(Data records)
--- Begin ---

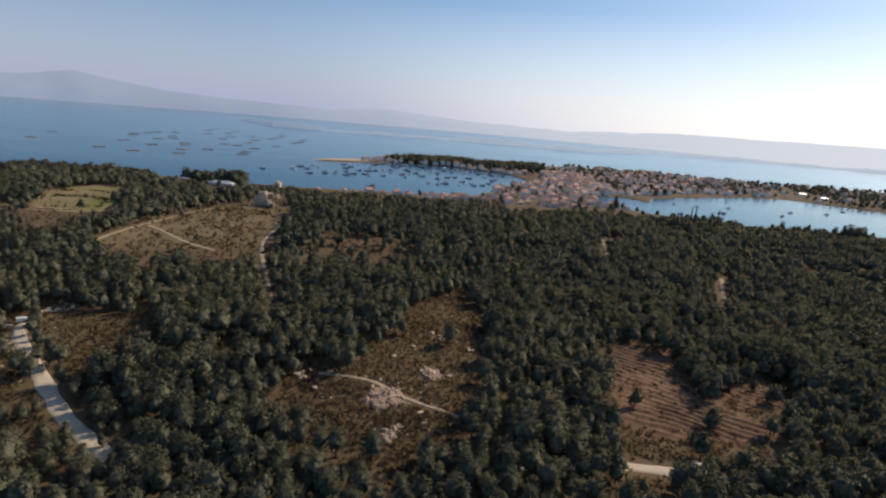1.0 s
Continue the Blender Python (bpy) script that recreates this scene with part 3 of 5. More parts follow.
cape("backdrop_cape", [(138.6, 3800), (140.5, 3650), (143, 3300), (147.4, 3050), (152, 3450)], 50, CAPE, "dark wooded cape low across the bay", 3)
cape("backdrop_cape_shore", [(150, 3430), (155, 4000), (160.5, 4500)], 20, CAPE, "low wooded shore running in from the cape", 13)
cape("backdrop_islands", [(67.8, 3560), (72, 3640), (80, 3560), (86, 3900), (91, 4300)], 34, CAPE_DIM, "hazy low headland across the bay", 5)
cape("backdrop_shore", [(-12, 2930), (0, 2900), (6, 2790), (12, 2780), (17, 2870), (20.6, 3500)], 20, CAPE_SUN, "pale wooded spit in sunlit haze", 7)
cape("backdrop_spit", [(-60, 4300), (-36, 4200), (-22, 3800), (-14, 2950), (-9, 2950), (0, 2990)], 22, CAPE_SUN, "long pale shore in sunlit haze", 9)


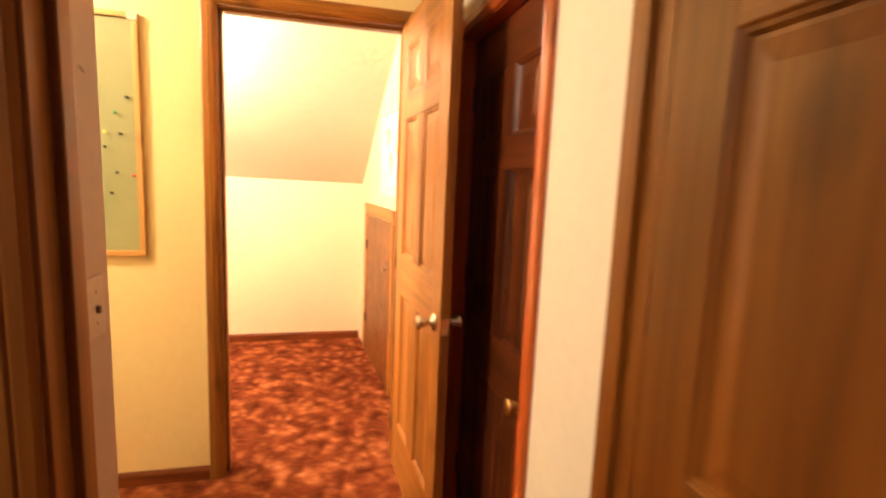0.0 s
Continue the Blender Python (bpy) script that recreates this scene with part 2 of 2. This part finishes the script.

--- End ---

Job: Each entry above should be reproduced exactly, with the pictures removed.

Reply to the exercise:
1.0 s
Continue the Blender Python (bpy) script that recreates this scene with part 3 of 5. More parts follow.
cape("backdrop_cape", [(138.6, 3800), (140.5, 3650), (143, 3300), (147.4, 3050), (152, 3450)], 50, CAPE, "dark wooded cape low across the bay", 3)
cape("backdrop_cape_shore", [(150, 3430), (155, 4000), (160.5, 4500)], 20, CAPE, "low wooded shore running in from the cape", 13)
cape("backdrop_islands", [(67.8, 3560), (72, 3640), (80, 3560), (86, 3900), (91, 4300)], 34, CAPE_DIM, "hazy low headland across the bay", 5)
cape("backdrop_shore", [(-12, 2930), (0, 2900), (6, 2790), (12, 2780), (17, 2870), (20.6, 3500)], 20, CAPE_SUN, "pale wooded spit in sunlit haze", 7)
cape("backdrop_spit", [(-60, 4300), (-36, 4200), (-22, 3800), (-14, 2950), (-9, 2950), (0, 2990)], 22, CAPE_SUN, "long pale shore in sunlit haze", 9)


0.0 s
Continue the Blender Python (bpy) script that recreates this scene with part 2 of 2. This part finishes the script.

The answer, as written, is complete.